[RECORDS SUPPLIED]:
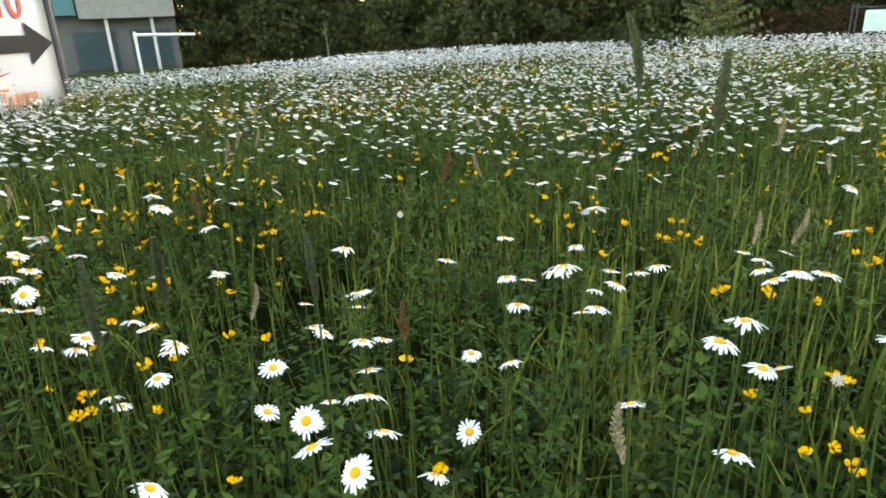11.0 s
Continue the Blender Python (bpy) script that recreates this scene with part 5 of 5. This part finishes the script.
TUFTS_BY_MAST = [(-1.79, 0.97), (-1.84, 0.94), (-2.35, 0.70), (-1.53, 0.61), (-2.28, -0.01), (-2.67, -0.08), (-2.75, -0.15), (-2.66, -0.18), (-2.47, -0.21), (-2.50, -0.35), (-2.57, -0.35), (-2.27, -0.38), (-1.93, -0.42), (-1.85, -0.48), (-3.90, -0.52), (-2.86, -0.55), (-2.92, -0.56), (-2.99, -0.61), (-3.98, -0.63), (-2.93, -0.63), (-3.05, -0.66), (-2.45, -0.67), (-2.51, -0.73), (-3.08, -0.76), (-3.18, -0.77), (-2.59, -0.81), (-3.27, -0.84), (-1.80, -0.84), (-2.89, -0.89), (-2.23, -0.94), (-2.15, -1.05), (-1.91, -1.08), (-2.20, -1.10), (-2.26, -1.12), (-2.09, -1.14), (-2.13, -1.18), (-3.77, -1.41), (-3.82, -1.46), (-4.35, -1.48), (-2.70, -1.56), (-2.38, -1.64), (-4.47, -1.73), (-2.95, -1.77), (-3.01, -1.84), (-2.50, -1.91), (-2.94, -1.95)]
TUFTS_NORTH = [(-3.16, -1.98), (-3.41, -1.99), (-3.24, -2.00), (-2.93, -2.01), (-2.78, -2.01), (-3.45, -2.05), (-3.23, -2.07), (-3.52, -2.08), (-2.91, -2.10), (-3.13, -2.10), (-2.82, -2.12), (-2.96, -2.17), (-3.89, -2.19), (-3.18, -2.19), (-3.03, -2.28), (-3.84, -2.30), (-2.83, -2.31), (-2.72, -2.33), (-3.22, -2.40), (-3.03, -2.47), (-3.16, -2.51), (-3.30, -2.51), (-2.76, -2.53), (-2.85, -2.56), (-3.12, -2.61), (-3.38, -2.63), (-2.74, -2.64), (-2.85, -2.66), (-3.88, -2.69), (-2.92, -2.69), (-2.79, -2.71), (-3.46, -2.73), (-3.63, -2.73), (-2.88, -2.76), (-2.81, -2.78), (-3.25, -2.83), (-2.78, -2.88), (-3.34, -2.88), (-3.25, -2.89), (-3.31, -3.00), (-2.77, -3.07), (-2.67, -3.09), (-4.04, -3.16), (-2.77, -3.21), (-3.15, -3.22), (-3.31, -3.54)]
g = np.random.default_rng(60)
made = 0
for cx, cy in TUFTS_BY_MAST + TUFTS_NORTH:
    for _ in range(int(g.integers(1, 3))):
        x, y = cx + g.normal(0, 0.012), cy + g.normal(0, 0.012)
        trefoil(x, y, float(base_z(x, y)) + 0.27 + g.normal(0, 0.008), g.uniform(0.6, 0.95))
        made += 1
while made < 290:
    cx, cy = -1.7 + g.uniform(-3.2, 0.1), -1.9 + g.uniform(-2.4, 2.4)
    if not bool(in_meadow(cx, cy)) or cx > -1.5 or (-3.3 < cx < -1.9 and -3.2 < cy < -0.6):
        continue
    for _ in range(int(g.integers(1, 4))):
        x, y = cx + g.normal(0, 0.03), cy + g.normal(0, 0.03)
        trefoil(x, y, float(base_z(x, y)) + g.uniform(0.17, 0.34), g.uniform(0.55, 0.9))
        made += 1


def yellow_field(seed, x, y, r):
    g = np.random.default_rng(seed)
    k = len(x)
    P = np.stack([x, y, ground_z(x, y) + g.uniform(0.18, 0.36, k) * edge_low(x, y)], -1)
    D = g.normal(size=(k, 6, 3)) * r * 0.55
    V = (P[:, None] + D).reshape(-1, 3)
    b = np.arange(k)[:, None] * 6
    F = np.concatenate([b + np.array(f) for f in ((0, 1, 2), (3, 4, 5), (0, 3, 4), (1, 2, 5))]).tolist()
    return V, F


def yellow_density(x, y):
    return np.interp(np.hypot(x + 1.6, y + 1.9), [0, 1.8, 2.3, 3.2, 6, 12, 18], [0, 3, 40, 76, 70, 30, 4]) * np.interp(np.interp(y, LEFT_Y, LEFT_X) - x, [0, 0.5, 1.6], [0.0, 0.05, 1]) * np.clip(0.25 + 2.6 * clumpy(x, y, 0.6, 9.0), 0, 2) * np.interp(np.degrees(np.arctan2(y + 2.0, -(x + 0.6))), [10, 40], [1.3, 0.45])


x, y = scatter(g, 60000, ring_patch(1.9, 16.0), yellow_density, 60000 / (0.5 * radians(185) * (256 - 3.61)))
stuff("trefoil_drift", *yellow_field(61, x, y, 0.014), TREFOIL, "scattered yellow flowers among the daisies", "wildflowers")


# gravel along the worn edge of the footway
def gravel(seed, x, y, lo, hi):
    g = np.random.default_rng(seed)
    k = len(x)
    s = g.uniform(lo, hi, k)
    corners = np.array([(1, 0, 0), (0, 1, 0), (-1, 0, 0), (0, -1, 0), (0, 0, 0.7), (0, 0, -0.5)])
    J = corners[None] * g.uniform(0.6, 1.3, (k, 6, 3)) * s[:, None, None]
    V = (np.stack([x, y, base_z(x, y) + 0.010], -1)[:, None] + J).reshape(-1, 3)
    b = np.arange(k)[:, None] * 6
    F = np.concatenate([b + np.array(f) for f in ((0, 1, 4), (1, 2, 4), (2, 3, 4), (3, 0, 4), (1, 0, 5), (2, 1, 5), (3, 2, 5), (0, 3, 5))]).tolist()
    return V, F


g = np.random.default_rng(81)
gx1, gy1 = -1.22 + g.normal(0, 0.06, 900), g.uniform(-3.5, 4.2, 900)
gx2 = g.uniform(-0.6, 0.66, 320)
gy2 = np.interp(gx2, [-0.72, -0.17, 0.10, 0.32, 0.50, 0.62], [3.85, 3.95, 4.08, 4.22, 4.5, 4.9]) + np.abs(g.normal(0, 0.14, 320))
gx3, gy3 = g.uniform(-1.1, 4.5, 90), g.uniform(-3, 6, 90)
stuff("gravel", *gravel(82, np.concatenate([gx1, gx2, gx3]), np.concatenate([gy1, gy2, gy3]), 0.002, 0.008), ROCK, "loose grit along the worn asphalt edge", "gravel")


LITTER = leafy("dead_leaf", (0.10, 0.055, 0.03), (0.30, 0.20, 0.12), 0.85, 0.1)


def litter(seed, n):
    """Dead leaves and straw caught along the edge of the asphalt."""
    g = np.random.default_rng(seed)
    y = g.uniform(-3.0, 3.8, n)
    x = np.interp(y, LEFT_Y, LEFT_X) - 0.03 + g.normal(0, 0.055, n)
    a, s = g.uniform(0, 2 * np.pi, n), g.uniform(0.006, 0.020, n)
    slim = g.choice([0.5, 0.12], n, p=[0.55, 0.45])
    s = np.where(slim < 0.2, s * 2.2, s)
    P = np.stack([x, y, np.full(n, 0.016) + g.uniform(0, 0.012, n)], -1)
    U = np.stack([np.cos(a), np.sin(a), g.normal(0, 0.25, n)], -1) * s[:, None]
    W = np.stack([-np.sin(a), np.cos(a), g.normal(0, 0.25, n)], -1) * (s * slim)[:, None]
    V = np.stack([P - U, P + W, P + U, P - W], 1).reshape(-1, 3)
    return V, (np.arange(n)[:, None] * 4 + np.arange(4)).tolist()


stuff("leaf_litter", *litter(83, 700), LITTER, "dead leaves and straw along the asphalt edge", "leaf litter")


def dock_points(g, n):
    x, y = ring_patch(4.5, 32)(g, n)
    k = g.random(len(x)) < np.clip(0.05 + 1.6 * clumpy(x, y, 0.35, 22.0), 0, 1)
    return x[k], y[k]


stuff("dry_stalks", *lawn(17, 14000, dock_points, tall(0.32, 0.58), 0.014, 0.3), REDSTALK, "brownish sorrel and dock stalks among the flowers", "herbs")


# clover heads and seeding grasses
def clover(x, y, z):
    bm = bmesh.new()
    for i in range(40):
        t = i / 39
        ph = i * 2.4
        rr = math.sqrt(max(0.0, 1 - (2 * t - 1) ** 2))
        d = Vector((rr * math.cos(ph), rr * math.sin(ph), 2 * t - 1))
        tube(bm, d * 0.004, d * 0.0115, 0.0016, 0.0008, 4)
    m = empty("white_clover", pose(x, y, z), "round whitish clover head on a short stem", "wildflower", "clover in the meadow")
    part("head", bm, CLOVER, m)
    t = part("stem", TSTEM, None, m)


for x, y, z in ((-2.82, -2.98, 0.26), (-2.72, -2.62, 0.24), (-3.3, -2.2, 0.3), (-2.2, -1.0, 0.3), (-3.5, -1.2, 0.3), (-2.9, -3.4, 0.3), (-3.8, -2.9, 0.28)):
    clover(x, y, z)


def seed_grass(x, y, h, lean, rz, s=1.0, mat=STRAW):
    m = empty("seeding_grass", pose(x, y, ground_at(x, y), 0, 0, rz), "tall grass stalk with a dry seed head", "grass stalk", "seeding grasses")
    bm = bmesh.new()
    pts = [Vector((lean * t * t, 0, h * t)) for t in (0, 0.3, 0.6, 0.8, 1.0)]
    for p, q in zip(pts, pts[1:]):
        tube(bm, p, q, 0.0018, 0.0014, 5, False)
    part("stalk", bm, STEM, m)
    bm = bmesh.new()
    end = Vector((lean * 1.35, 0, h * 1.0 + 0.055 * s))
    for i in range(70):
        t = (i + 0.5) / 70
        p = pts[-1].lerp(end, t) + Vector((0.005 * math.sin(t * 3), 0, 0))
        a = i * 2.4
        r = 0.006 * s * math.sin(math.pi * (0.12 + 0.86 * t))
        e = p + Vector((math.cos(a) * r, math.sin(a) * r, 0.006))
        tube(bm, p, e, 0.0019, 0.0008, 4)
    part("seed_head", bm, mat, m, "brownish seed head")


g = np.random.default_rng(70)
for i in range(60):
    x, y = -1.9 + g.uniform(-3.2, 0.2), -1.8 + g.uniform(-2.6, 2.6)
    if bool(in_meadow(x, y)) and np.hypot(x + 1.75, y + 2.1) > 0.55:
        seed_grass(x, y, g.uniform(0.42, 0.60), g.uniform(0.01, 0.06), g.uniform(0, 360), g.uniform(0.8, 1.3))
for i in range(14):
    x, y = -2.4 + g.uniform(-2.5, 0.2), -1.6 + g.uniform(-2.4, 2.2)
    seed_grass(x, y, g.uniform(0.40, 0.62), g.uniform(0.0, 0.06), g.uniform(0, 360), 1.0, REDSTALK)


def timothy(x, y, top, lean, length=0.085):
    """A tall stalk with a dense cylindrical flower spike."""
    g0 = ground_at(x, y)
    m = empty("timothy_grass", pose(x, y, g0), "tall grass stalk with a dense cylindrical spike", "grass stalk", "seeding grasses")
    h = top - g0 - length / 2
    bm = bmesh.new()
    pts = [Vector((lean * (t - 1) * 0.8, 0, h * t)) for t in (0, 0.35, 0.7, 1.0)]
    for p, q in zip(pts, pts[1:]):
        tube(bm, p, q, 0.0017, 0.0013, 5, False)
    part("stalk", bm, STEM, m)
    bm = bmesh.new()
    n = 260
    for i in range(n):
        t = (i + 0.5) / n
        p = Vector((lean * 0.5 * t * t, 0, h + length * t))
        a = i * 2.4
        r = 0.0066 * math.sin(math.pi * (0.10 + 0.84 * t)) ** 0.5
        tube(bm, p, p + Vector((math.cos(a) * r, math.sin(a) * r, 0.003)), 0.0013, 0.0006, 4, False)
    part("spike", bm, SPIKE, m, "grey-green flower spike")


for x, y, top, lean in ((-2.18, -1.39, 0.80, 0.01), (-2.28, -1.41, 0.84, -0.05), (-2.38, -2.03, 0.63, -0.04), (-2.43, -1.96, 0.64, 0.05), (-2.43, -1.79, 0.60, -0.03), (-3.4, -3.1, 0.6, 0.04), (-3.0, -0.6, 0.62, 0.03)):
    timothy(x, y, top, lean)
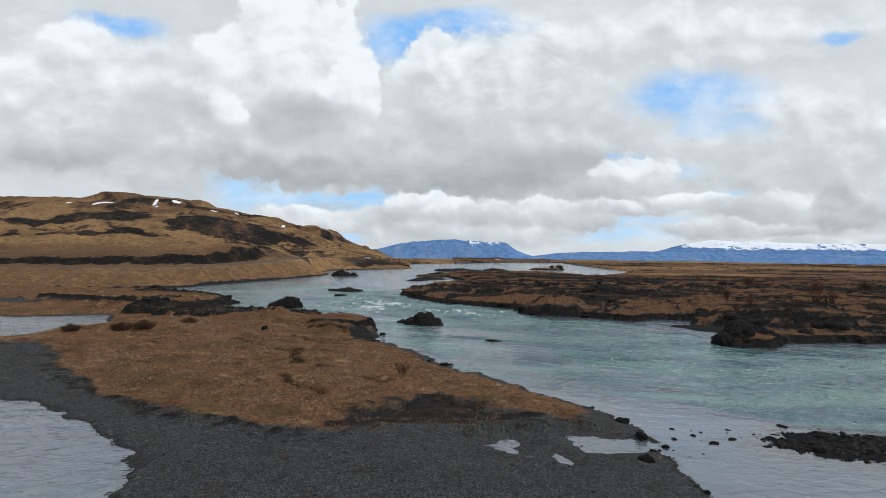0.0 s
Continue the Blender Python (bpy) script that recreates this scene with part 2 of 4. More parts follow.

[EXERCISE OBJECTIVE]: Only lines holding the string "part" are wanted; gather each one from the entries above.

[EXERCISE ANSWER]:
Continue the Blender Python (bpy) script that recreates this scene with part 5 of 5. This part finishes the script.
    part("head", bm, CLOVER, m)
    t = part("stem", TSTEM, None, m)
    part("stalk", bm, STEM, m)
    part("seed_head", bm, mat, m, "brownish seed head")
    part("stalk", bm, STEM, m)
    part("spike", bm, SPIKE, m, "grey-green flower spike")
Continue the Blender Python (bpy) script that recreates this scene with part 2 of 4. More parts follow.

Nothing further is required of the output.